The victory of the colt's stablemate Zieten and the subsequent comments of the pair's trainer, Andre Fabre, prompted both Coral and Ladbrokes to reduce Zafonic to 5-2 for the first colts' Classic next year.
'Zafonic seems to be the better horse at home,' Fabre said, a handsome recommendation in the wake of Zieten's display. Apparently struggling two furlongs out, the Danzig colt produced a burst of acceleration that surprised even his jockey, Steve Cauthen. 'He was a bit green and today was the first time he's had to be picked up,' the American said. 'But once I started quickening we didn't stop.'
While jockey and trainer were united in admiration by this run, their thoughts diverged about Zieten's future capacities. 'He showed so much speed that I would have my reservations about him getting a mile,' Cauthen said.
Fabre shared this opinion before racing, but his mind changed in the 70 seconds of the race. 'I thought he was just a sprinter, but he looks as though he'll get a mile now,' the trainer said. 'We will prepare him for the Guineas (almost certainly the French version, the Poule d'Essai des Poulains).'
That would leave Zafonic, who runs next in the Dewhurst Stakes in two weeks' time, as the standard bearer over the Rowley Mile. He may be joined next May by Silver Wizard, the hot favourite for yesterday's race who could finish only fourth after pulling hard throughout. 'He has been working really well, so I'm not going to offer any excuses,' Geoff Lewis, his trainer, said. 'I still regard him as a Guineas hope.'
The statistical revelation here was that this win was owner Sheikh Mohammed's first at Group One level in Britain this season; less arresting was the fact that it clocked up yet another century, an 11th, for Cauthen.
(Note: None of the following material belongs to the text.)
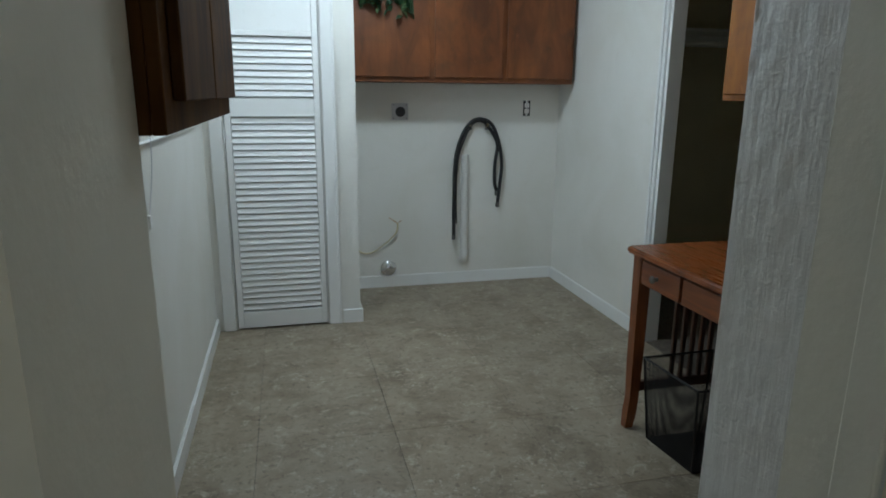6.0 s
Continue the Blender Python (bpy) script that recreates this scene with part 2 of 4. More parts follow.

Zafonic's standing means that just two other horses, Tenby (who is trained by Henry Cecil) and Fatherland (Vincent O'Brien), are now quoted at less than 25-1 for the Guineas. Two more colts joined the fringes yesterday following the meeting's opener fought out by Placerville and Storm Canyon.
The former's victory was spirited enough, but the consensus was that John Gosden's Storm Canyon, who did an impression of Silver rearing on the skyline as he left the stalls, will be a better long-term prospect.
Cecil, though, was cheered by Placerville's movements. 'He's run a very good race considering he's such a backward horse,' the trainer said. 'He's very immature, not like Tenby, who is much more forward and stronger.'
Classics were once on the agenda for another of yesterday's winners, Zinaad. The son of the 1978 Derby winner, Shirley Heights, and Time Charter, who captured the Oaks in 1982, Zinaad was favourite for the Blue Riband following success in a Newbury maiden last September. But then came a blow to his leg and ante-post backers.
'He chipped a knee at the beginning of April, probably a self-inflicted wound, and we didn't get him back into full work until August,' Michael Stoute, the colt's trainer, said.
The Listed Godolphin Stakes yesterday was thus only the second run of the horse's life. The third will come in the St Simon Stakes at Newbury later this month, when Stoute expects further progress. 'He doesn't do very much at home but he's a lovely little horse,' he said.
Zinaad's record and breeding will encourage his owner, Maktoum Al Maktoum, to stand the colt as a stallion at season's end. However, this career diversion will not be on the advice of Stoute, who already has notable prizes in 1993 on his mind. 'I won't let them take him away,' he said.